> _Work required_
Quote all of the data exactly as given. Skip every picture it contains.

> _Source excerpt_
──────────────────────────────
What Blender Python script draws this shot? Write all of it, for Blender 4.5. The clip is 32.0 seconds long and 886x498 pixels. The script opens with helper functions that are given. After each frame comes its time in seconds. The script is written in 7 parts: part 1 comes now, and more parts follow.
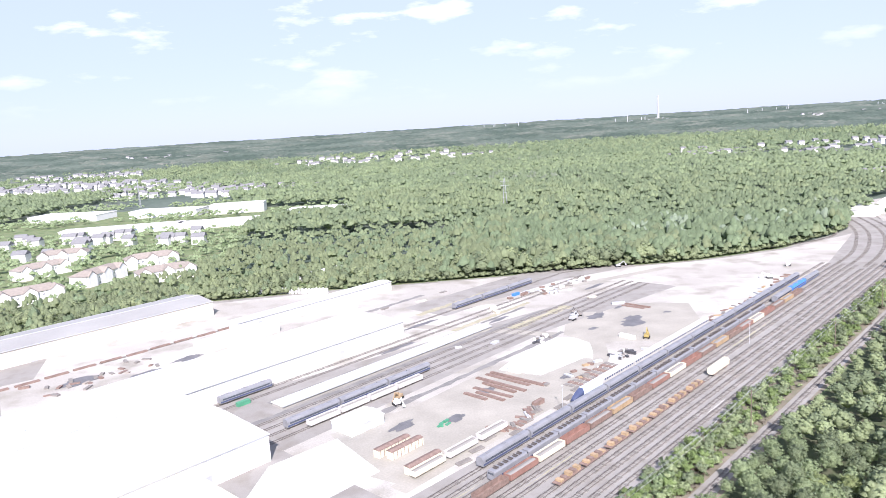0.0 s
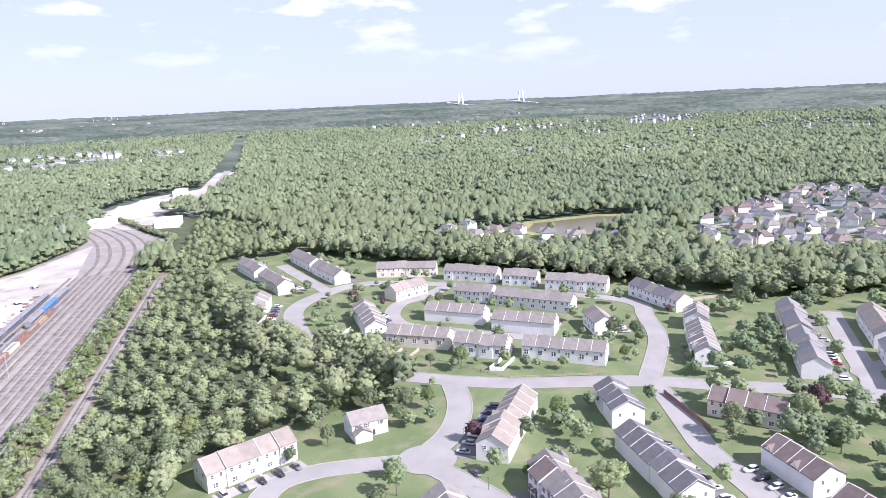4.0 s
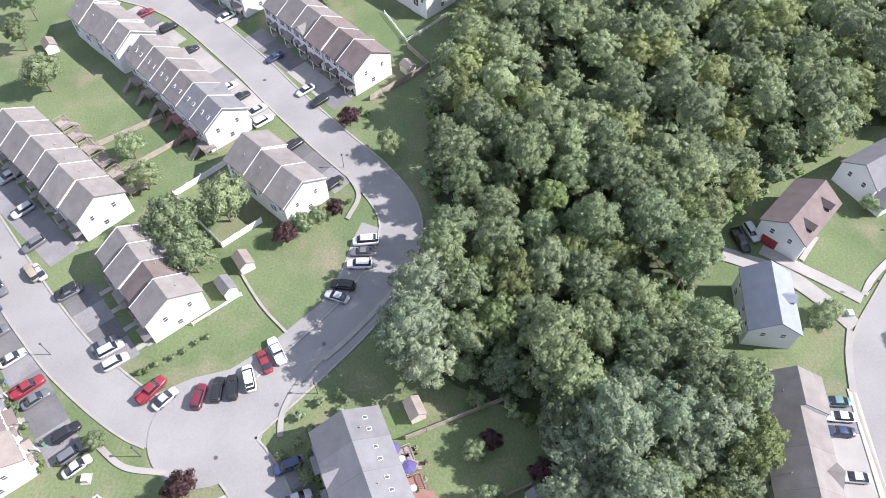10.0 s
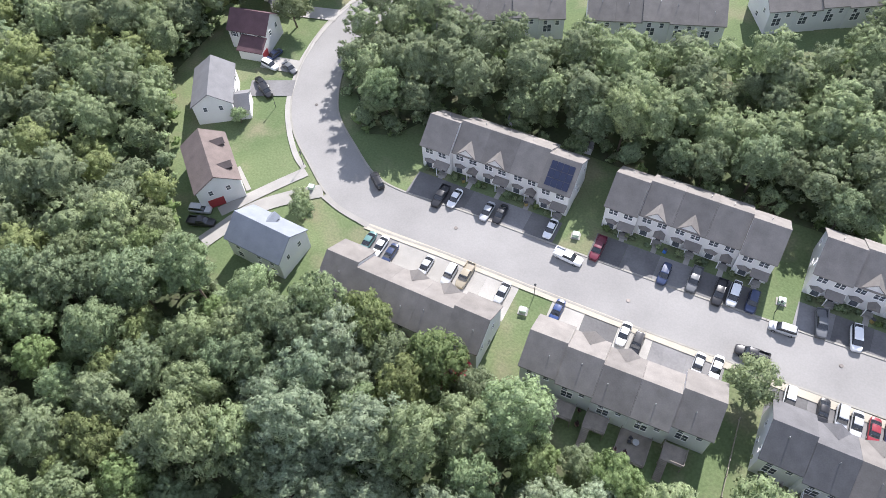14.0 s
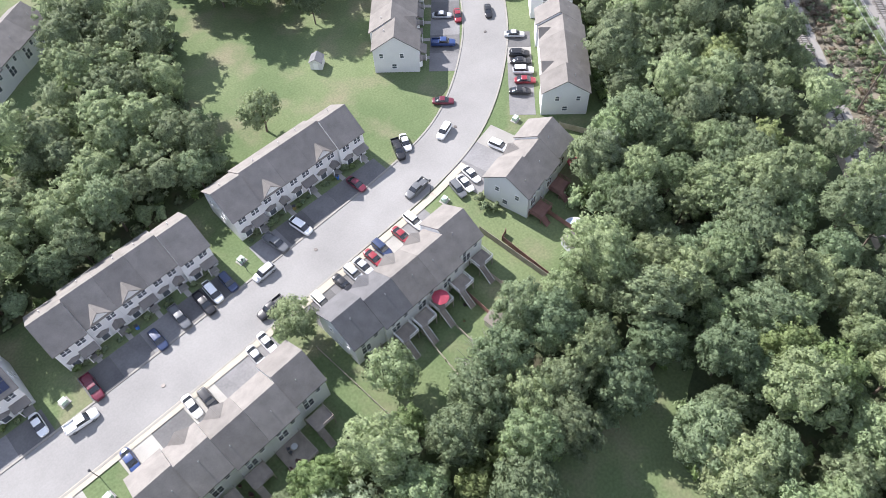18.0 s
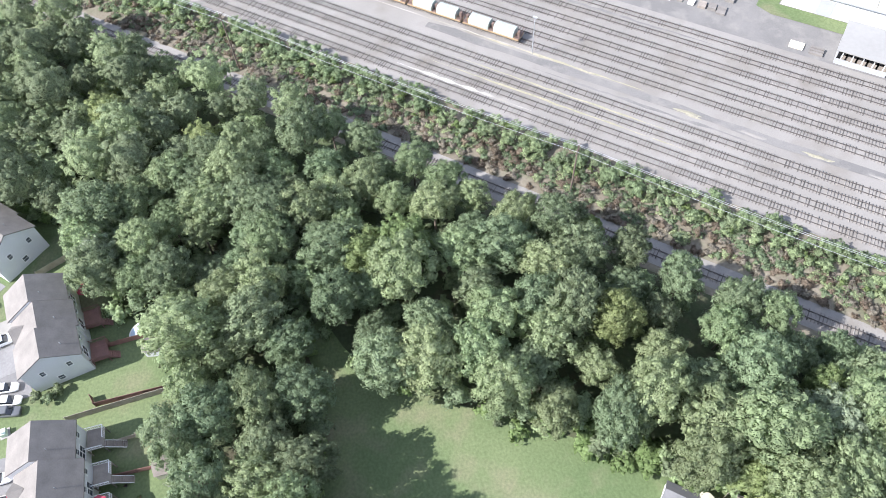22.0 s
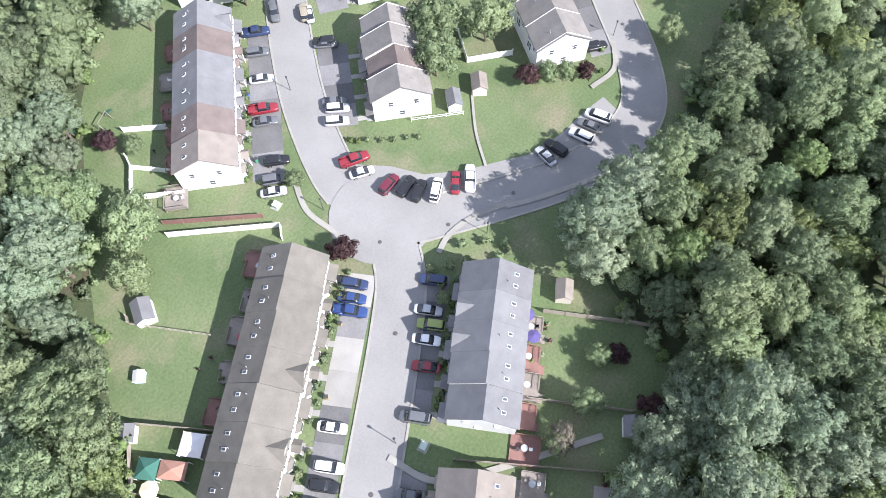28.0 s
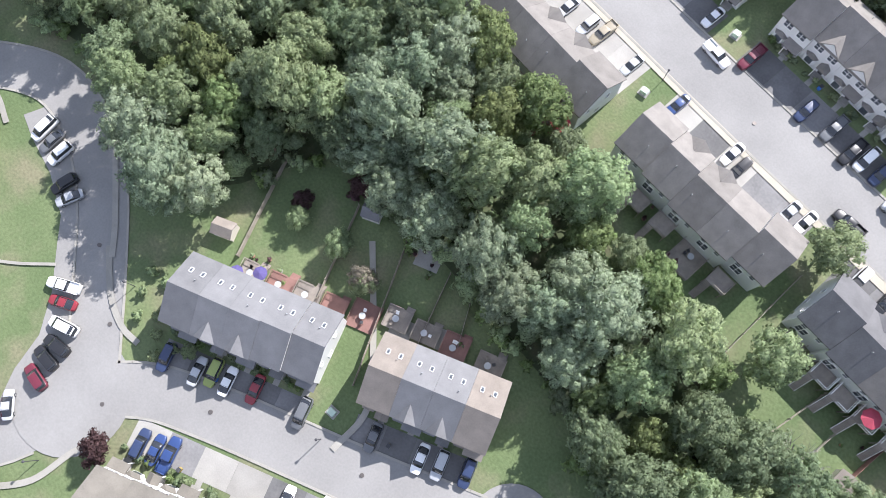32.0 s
──────────────────────────────
> _Task result_
What Blender Python script draws this shot? Write all of it, for Blender 4.5. The clip is 32.0 seconds long and 886x498 pixels. The script opens with helper functions that are given. After each frame comes its time in seconds. The script is written in 7 parts: part 1 comes now, and more parts follow.
0.0 s
4.0 s
10.0 s
14.0 s
18.0 s
22.0 s
28.0 s
32.0 s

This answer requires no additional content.